Search the data below for the word "with" and copy each line that holds it.

[BEGIN Supplied data]

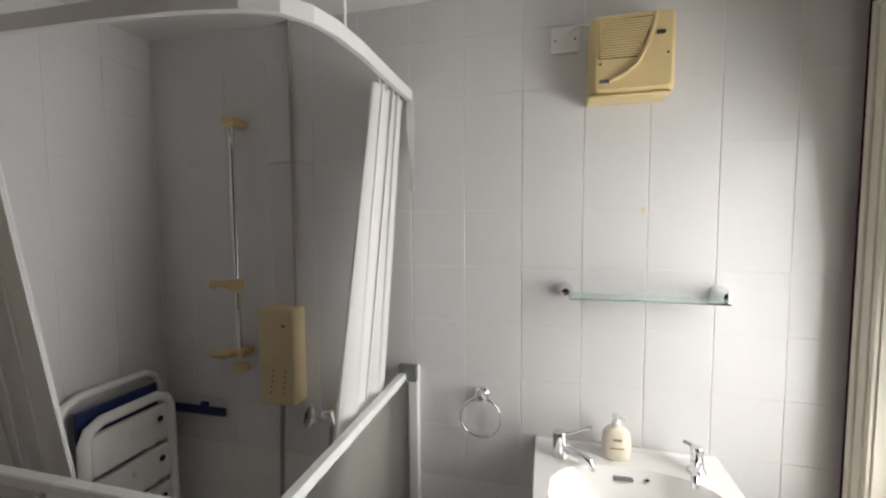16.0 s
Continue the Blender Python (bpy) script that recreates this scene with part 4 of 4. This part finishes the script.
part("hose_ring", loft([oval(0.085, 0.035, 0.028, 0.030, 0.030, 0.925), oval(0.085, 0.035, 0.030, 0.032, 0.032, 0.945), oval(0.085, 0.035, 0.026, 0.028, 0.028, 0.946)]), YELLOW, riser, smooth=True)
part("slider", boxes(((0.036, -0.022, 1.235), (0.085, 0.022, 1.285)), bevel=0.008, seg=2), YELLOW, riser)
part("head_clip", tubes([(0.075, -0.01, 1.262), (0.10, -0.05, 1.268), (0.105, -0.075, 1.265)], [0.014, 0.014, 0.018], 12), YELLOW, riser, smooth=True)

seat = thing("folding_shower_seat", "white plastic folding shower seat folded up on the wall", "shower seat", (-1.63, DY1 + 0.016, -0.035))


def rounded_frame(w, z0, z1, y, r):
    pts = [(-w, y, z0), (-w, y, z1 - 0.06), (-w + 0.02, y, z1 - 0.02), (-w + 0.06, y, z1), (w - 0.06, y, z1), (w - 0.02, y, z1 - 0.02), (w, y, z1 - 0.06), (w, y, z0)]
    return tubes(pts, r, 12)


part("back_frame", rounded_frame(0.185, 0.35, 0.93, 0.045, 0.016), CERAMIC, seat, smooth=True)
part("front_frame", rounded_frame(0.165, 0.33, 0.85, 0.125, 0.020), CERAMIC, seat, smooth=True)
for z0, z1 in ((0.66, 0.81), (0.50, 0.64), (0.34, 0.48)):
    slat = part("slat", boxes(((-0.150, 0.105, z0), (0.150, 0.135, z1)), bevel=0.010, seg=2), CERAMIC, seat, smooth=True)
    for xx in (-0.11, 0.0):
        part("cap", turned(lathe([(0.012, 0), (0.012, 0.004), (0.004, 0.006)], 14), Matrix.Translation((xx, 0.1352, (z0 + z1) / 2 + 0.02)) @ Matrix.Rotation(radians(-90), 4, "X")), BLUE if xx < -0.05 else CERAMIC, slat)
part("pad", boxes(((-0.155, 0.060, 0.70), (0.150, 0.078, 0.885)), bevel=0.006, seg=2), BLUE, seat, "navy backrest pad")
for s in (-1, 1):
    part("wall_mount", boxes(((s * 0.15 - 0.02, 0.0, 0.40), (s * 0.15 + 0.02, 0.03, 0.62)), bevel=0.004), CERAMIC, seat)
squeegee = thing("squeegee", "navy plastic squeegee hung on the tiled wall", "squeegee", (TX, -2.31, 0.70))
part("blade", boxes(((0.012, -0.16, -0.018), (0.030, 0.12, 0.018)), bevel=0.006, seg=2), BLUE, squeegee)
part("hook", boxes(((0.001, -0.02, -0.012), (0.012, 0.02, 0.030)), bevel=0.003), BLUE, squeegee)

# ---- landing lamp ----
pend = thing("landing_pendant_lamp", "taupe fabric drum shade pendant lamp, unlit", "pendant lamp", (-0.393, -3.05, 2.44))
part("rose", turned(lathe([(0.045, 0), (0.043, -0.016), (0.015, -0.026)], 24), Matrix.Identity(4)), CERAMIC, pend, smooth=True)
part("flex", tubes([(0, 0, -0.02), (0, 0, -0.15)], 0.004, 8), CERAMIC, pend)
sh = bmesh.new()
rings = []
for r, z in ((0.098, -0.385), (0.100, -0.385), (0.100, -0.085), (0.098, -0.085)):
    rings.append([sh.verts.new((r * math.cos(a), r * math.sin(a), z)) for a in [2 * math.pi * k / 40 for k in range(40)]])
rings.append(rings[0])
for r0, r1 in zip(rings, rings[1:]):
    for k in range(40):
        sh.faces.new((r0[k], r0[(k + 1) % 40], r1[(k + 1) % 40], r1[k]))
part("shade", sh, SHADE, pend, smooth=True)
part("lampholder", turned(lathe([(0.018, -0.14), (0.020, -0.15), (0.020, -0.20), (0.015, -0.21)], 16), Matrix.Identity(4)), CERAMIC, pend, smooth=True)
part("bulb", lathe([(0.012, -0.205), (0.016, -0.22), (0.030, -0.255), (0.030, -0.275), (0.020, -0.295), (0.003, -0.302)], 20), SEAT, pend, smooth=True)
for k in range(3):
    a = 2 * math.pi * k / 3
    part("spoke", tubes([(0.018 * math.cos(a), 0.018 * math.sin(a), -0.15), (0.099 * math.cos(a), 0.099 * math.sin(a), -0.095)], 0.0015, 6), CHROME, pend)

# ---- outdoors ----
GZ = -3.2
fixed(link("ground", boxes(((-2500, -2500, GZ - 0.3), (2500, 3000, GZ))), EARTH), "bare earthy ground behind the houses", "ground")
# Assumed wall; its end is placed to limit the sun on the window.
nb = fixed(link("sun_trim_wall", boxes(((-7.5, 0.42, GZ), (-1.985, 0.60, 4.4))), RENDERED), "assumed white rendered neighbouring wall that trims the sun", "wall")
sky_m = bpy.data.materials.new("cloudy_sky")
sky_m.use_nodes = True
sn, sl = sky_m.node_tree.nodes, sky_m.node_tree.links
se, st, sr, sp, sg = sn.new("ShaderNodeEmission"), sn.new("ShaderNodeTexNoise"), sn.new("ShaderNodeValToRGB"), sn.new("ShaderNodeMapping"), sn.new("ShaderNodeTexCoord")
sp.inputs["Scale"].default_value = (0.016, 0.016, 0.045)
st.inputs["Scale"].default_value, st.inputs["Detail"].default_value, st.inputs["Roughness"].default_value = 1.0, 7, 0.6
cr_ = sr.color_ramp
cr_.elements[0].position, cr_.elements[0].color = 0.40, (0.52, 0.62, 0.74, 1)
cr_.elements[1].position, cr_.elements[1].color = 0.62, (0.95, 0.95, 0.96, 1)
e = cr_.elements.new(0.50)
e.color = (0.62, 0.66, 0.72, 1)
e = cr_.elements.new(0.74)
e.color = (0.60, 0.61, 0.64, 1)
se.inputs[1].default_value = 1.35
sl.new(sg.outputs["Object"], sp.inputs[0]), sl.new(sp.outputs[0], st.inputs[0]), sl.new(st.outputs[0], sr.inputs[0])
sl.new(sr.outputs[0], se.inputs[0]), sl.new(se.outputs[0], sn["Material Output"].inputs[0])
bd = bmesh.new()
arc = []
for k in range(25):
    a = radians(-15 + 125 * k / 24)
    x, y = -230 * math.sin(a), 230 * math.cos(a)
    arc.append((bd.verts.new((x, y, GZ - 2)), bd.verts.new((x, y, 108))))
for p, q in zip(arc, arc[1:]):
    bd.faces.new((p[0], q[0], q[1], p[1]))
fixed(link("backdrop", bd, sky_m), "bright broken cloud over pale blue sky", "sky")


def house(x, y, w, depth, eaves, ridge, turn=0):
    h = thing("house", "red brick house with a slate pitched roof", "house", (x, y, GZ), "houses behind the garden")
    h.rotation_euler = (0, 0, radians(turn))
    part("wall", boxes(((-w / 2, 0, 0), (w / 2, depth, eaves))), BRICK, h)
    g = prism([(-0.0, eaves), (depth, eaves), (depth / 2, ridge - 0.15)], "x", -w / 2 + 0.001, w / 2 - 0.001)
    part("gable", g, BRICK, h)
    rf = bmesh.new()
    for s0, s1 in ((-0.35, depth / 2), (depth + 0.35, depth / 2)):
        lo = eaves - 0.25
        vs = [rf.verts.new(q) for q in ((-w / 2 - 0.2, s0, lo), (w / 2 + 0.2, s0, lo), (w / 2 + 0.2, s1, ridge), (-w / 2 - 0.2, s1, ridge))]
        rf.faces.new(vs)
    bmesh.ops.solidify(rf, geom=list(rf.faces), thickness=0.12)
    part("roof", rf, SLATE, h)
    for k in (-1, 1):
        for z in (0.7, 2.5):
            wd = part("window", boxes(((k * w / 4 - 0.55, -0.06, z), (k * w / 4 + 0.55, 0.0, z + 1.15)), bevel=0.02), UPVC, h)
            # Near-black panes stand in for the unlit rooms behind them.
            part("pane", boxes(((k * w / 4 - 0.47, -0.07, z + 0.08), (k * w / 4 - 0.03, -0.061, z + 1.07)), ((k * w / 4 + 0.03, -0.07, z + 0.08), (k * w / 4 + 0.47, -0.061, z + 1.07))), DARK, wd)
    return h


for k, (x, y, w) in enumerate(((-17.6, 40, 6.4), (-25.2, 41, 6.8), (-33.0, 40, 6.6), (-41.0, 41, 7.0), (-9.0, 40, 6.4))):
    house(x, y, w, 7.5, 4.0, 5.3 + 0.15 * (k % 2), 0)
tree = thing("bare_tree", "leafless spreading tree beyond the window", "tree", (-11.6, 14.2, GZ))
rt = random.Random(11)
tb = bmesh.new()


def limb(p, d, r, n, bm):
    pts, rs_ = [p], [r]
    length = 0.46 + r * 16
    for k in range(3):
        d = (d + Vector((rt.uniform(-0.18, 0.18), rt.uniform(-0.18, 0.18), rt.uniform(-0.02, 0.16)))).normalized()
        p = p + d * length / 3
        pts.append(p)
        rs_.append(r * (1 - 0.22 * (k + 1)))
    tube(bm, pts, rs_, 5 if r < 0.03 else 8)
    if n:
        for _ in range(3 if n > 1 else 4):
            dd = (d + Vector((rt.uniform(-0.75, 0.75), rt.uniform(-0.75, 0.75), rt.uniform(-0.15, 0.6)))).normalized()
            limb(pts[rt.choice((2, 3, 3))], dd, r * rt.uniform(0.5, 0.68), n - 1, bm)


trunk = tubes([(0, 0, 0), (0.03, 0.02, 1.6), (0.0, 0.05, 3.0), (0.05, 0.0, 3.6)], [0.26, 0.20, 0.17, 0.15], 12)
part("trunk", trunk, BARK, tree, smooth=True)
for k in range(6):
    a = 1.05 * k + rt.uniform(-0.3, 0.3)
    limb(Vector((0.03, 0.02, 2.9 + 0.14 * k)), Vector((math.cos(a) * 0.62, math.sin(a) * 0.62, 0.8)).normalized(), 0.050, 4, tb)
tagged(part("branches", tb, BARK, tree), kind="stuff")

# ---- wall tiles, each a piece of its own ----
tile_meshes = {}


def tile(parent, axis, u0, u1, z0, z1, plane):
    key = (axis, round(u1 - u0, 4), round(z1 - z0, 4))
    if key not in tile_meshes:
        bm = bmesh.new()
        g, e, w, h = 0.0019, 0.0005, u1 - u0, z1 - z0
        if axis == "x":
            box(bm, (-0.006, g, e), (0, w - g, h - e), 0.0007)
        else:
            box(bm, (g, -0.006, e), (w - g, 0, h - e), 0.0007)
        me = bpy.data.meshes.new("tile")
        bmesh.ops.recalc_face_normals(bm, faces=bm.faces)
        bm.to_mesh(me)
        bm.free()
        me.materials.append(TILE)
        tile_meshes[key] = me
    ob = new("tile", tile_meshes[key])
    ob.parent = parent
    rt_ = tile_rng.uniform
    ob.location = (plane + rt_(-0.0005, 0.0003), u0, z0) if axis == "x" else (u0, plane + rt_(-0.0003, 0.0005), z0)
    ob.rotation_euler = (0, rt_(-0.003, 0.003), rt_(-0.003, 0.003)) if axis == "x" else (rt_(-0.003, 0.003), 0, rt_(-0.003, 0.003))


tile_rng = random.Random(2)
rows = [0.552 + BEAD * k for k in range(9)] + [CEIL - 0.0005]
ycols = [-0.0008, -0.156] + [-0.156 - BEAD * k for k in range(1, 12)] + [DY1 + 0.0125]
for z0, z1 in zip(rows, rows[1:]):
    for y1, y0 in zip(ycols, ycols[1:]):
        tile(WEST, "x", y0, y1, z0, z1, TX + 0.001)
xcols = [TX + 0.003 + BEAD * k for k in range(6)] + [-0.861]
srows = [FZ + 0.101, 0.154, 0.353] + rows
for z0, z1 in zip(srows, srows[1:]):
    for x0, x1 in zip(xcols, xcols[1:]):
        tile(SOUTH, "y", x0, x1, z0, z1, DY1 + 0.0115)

[END Supplied data]

Written reply -
Continue the Blender Python (bpy) script that recreates this scene with part 4 of 4. This part finishes the script.
    h = thing("house", "red brick house with a slate pitched roof", "house", (x, y, GZ), "houses behind the garden")